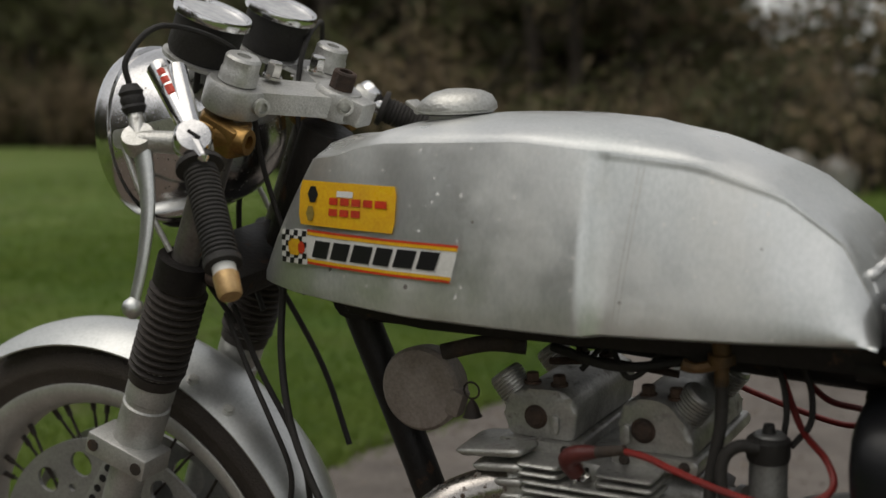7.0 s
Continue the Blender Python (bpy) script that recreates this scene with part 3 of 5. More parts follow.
# grey boulders lying at the wood's edge
grey_rock = stone.children[0].data.copy()
grey_rock.materials[0] = mat("weathered_grey_rock", (0.34, 0.33, 0.31), (0.22, 0.21, 0.19), 0.85, 0, 8, 0.4, 60)
for k, (x, y, size) in enumerate(((-3.4, 13.1, 2.1), (-2.95, 13.3, 2.8), (-2.5, 13.5, 2.4))):
    b = copy_thing(stone, pose(x, y, 0.0, 0, 0, 70 * k))
    b.scale = (size, size, size * 1.3)
    b.name = "boulder"
    b.children[0].data = grey_rock
    tagged(b, "weathered grey boulder among the brambles at the wood's edge", "boulder", "boulders at the wood's edge")


# ---- the motorcycle, built upright with its front axle over x = 0 and facing -x ----
bike = tagged(new("motorcycle"), "old cafe racer motorcycle with bare aluminium tank on its side stand", "motorcycle")
HEAD = Matrix.Translation((0.31, 0, 0.973))
bike.matrix_basis = Matrix.Rotation(radians(7.0), 4, "X") @ HEAD @ Matrix.Rotation(0.032, 4, "Z") @ Matrix.Rotation(-0.047, 4, "X") @ Matrix.Translation((-0.31, 0, -0.97))


def lerp_tab(x, tab):
    return float(np.interp(x, [a for a, _ in tab], [b for _, b in tab]))


# fuel tank
TOP = [(0.30, 0.920), (0.36, 0.921), (0.383, 0.928), (0.429, 0.935), (0.554, 0.943), (0.64, 0.942), (0.698, 0.937), (0.774, 0.922), (0.850, 0.893), (0.904, 0.855), (0.932, 0.820), (0.944, 0.790), (0.953, 0.757)]
SHOULDER = [(0.30, 0.902), (0.36, 0.908), (0.40, 0.917), (0.45, 0.923), (0.626, 0.927), (0.70, 0.919), (0.716, 0.918), (0.795, 0.906), (0.867, 0.880), (0.919, 0.840), (0.943, 0.793), (0.953, 0.757)]
LOW = [(0.30, 0.766), (0.35, 0.760), (0.52, 0.753), (0.69, 0.752), (0.84, 0.753), (0.953, 0.755)]
W_LOW = [(0.30, 0.094), (0.36, 0.114), (0.43, 0.133), (0.50, 0.147), (0.60, 0.156), (0.697, 0.160), (0.703, 0.160), (0.718, 0.147), (0.78, 0.141), (0.953, 0.119)]
W_TOP = [(0.30, 0.084), (0.36, 0.098), (0.43, 0.108), (0.50, 0.116), (0.60, 0.118), (0.70, 0.111), (0.73, 0.101), (0.78, 0.091), (0.88, 0.085), (0.92, 0.087), (0.953, 0.091)]


def tank_side(x, z):
    """Half the tank's width at a height on its side."""
    zb, zs = lerp_tab(x, LOW), lerp_tab(x, SHOULDER)
    t = min(1.0, max(0.0, (z - zb) / max(zs - zb, 1e-4)))
    wl, wt = lerp_tab(x, W_LOW), lerp_tab(x, W_TOP)
    if x <= 0.703:
        return wl * (1 - t) + wt * t + 0.006 * math.sin(math.pi * t)
    # behind the crease: a flat hollow for the knee under a rolled shoulder
    k = min(1.0, (x - 0.703) / 0.014) * min(1.0, max(0.15, (0.953 - x) / 0.10))
    lip = 0.0035 * k
    u = min(1.0, t / 0.945)
    w = wl + (wt + lip - wl) * u ** 1.25
    if t > 0.945:
        q = (t - 0.945) / 0.055
        w = wt + lip * math.sqrt(max(0.0, 1 - q * q))
    return w


def tank_slant(x, z):
    """The tank's nose leans back: bottom further forward than top."""
    k = max(0.0, 1 - (x - 0.30) / 0.22)
    return x + k * 0.075 * max(0.0, (z - 0.766) / 0.146) ** 1.1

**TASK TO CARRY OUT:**
Leave the images out and output the remaining material exactly as it stands.

**ANSWER FOR THIS EXERCISE:**
7.0 s
Continue the Blender Python (bpy) script that recreates this scene with part 3 of 5. More parts follow.
# grey boulders lying at the wood's edge
grey_rock = stone.children[0].data.copy()
grey_rock.materials[0] = mat("weathered_grey_rock", (0.34, 0.33, 0.31), (0.22, 0.21, 0.19), 0.85, 0, 8, 0.4, 60)
for k, (x, y, size) in enumerate(((-3.4, 13.1, 2.1), (-2.95, 13.3, 2.8), (-2.5, 13.5, 2.4))):
    b = copy_thing(stone, pose(x, y, 0.0, 0, 0, 70 * k))
    b.scale = (size, size, size * 1.3)
    b.name = "boulder"
    b.children[0].data = grey_rock
    tagged(b, "weathered grey boulder among the brambles at the wood's edge", "boulder", "boulders at the wood's edge")


# ---- the motorcycle, built upright with its front axle over x = 0 and facing -x ----
bike = tagged(new("motorcycle"), "old cafe racer motorcycle with bare aluminium tank on its side stand", "motorcycle")
HEAD = Matrix.Translation((0.31, 0, 0.973))
bike.matrix_basis = Matrix.Rotation(radians(7.0), 4, "X") @ HEAD @ Matrix.Rotation(0.032, 4, "Z") @ Matrix.Rotation(-0.047, 4, "X") @ Matrix.Translation((-0.31, 0, -0.97))


def lerp_tab(x, tab):
    return float(np.interp(x, [a for a, _ in tab], [b for _, b in tab]))


# fuel tank
TOP = [(0.30, 0.920), (0.36, 0.921), (0.383, 0.928), (0.429, 0.935), (0.554, 0.943), (0.64, 0.942), (0.698, 0.937), (0.774, 0.922), (0.850, 0.893), (0.904, 0.855), (0.932, 0.820), (0.944, 0.790), (0.953, 0.757)]
SHOULDER = [(0.30, 0.902), (0.36, 0.908), (0.40, 0.917), (0.45, 0.923), (0.626, 0.927), (0.70, 0.919), (0.716, 0.918), (0.795, 0.906), (0.867, 0.880), (0.919, 0.840), (0.943, 0.793), (0.953, 0.757)]
LOW = [(0.30, 0.766), (0.35, 0.760), (0.52, 0.753), (0.69, 0.752), (0.84, 0.753), (0.953, 0.755)]
W_LOW = [(0.30, 0.094), (0.36, 0.114), (0.43, 0.133), (0.50, 0.147), (0.60, 0.156), (0.697, 0.160), (0.703, 0.160), (0.718, 0.147), (0.78, 0.141), (0.953, 0.119)]
W_TOP = [(0.30, 0.084), (0.36, 0.098), (0.43, 0.108), (0.50, 0.116), (0.60, 0.118), (0.70, 0.111), (0.73, 0.101), (0.78, 0.091), (0.88, 0.085), (0.92, 0.087), (0.953, 0.091)]


def tank_side(x, z):
    """Half the tank's width at a height on its side."""
    zb, zs = lerp_tab(x, LOW), lerp_tab(x, SHOULDER)
    t = min(1.0, max(0.0, (z - zb) / max(zs - zb, 1e-4)))
    wl, wt = lerp_tab(x, W_LOW), lerp_tab(x, W_TOP)
    if x <= 0.703:
        return wl * (1 - t) + wt * t + 0.006 * math.sin(math.pi * t)
    # behind the crease: a flat hollow for the knee under a rolled shoulder
    k = min(1.0, (x - 0.703) / 0.014) * min(1.0, max(0.15, (0.953 - x) / 0.10))
    lip = 0.0035 * k
    u = min(1.0, t / 0.945)
    w = wl + (wt + lip - wl) * u ** 1.25
    if t > 0.945:
        q = (t - 0.945) / 0.055
        w = wt + lip * math.sqrt(max(0.0, 1 - q * q))
    return w


def tank_slant(x, z):
    """The tank's nose leans back: bottom further forward than top."""
    k = max(0.0, 1 - (x - 0.30) / 0.22)
    return x + k * 0.075 * max(0.0, (z - 0.766) / 0.146) ** 1.1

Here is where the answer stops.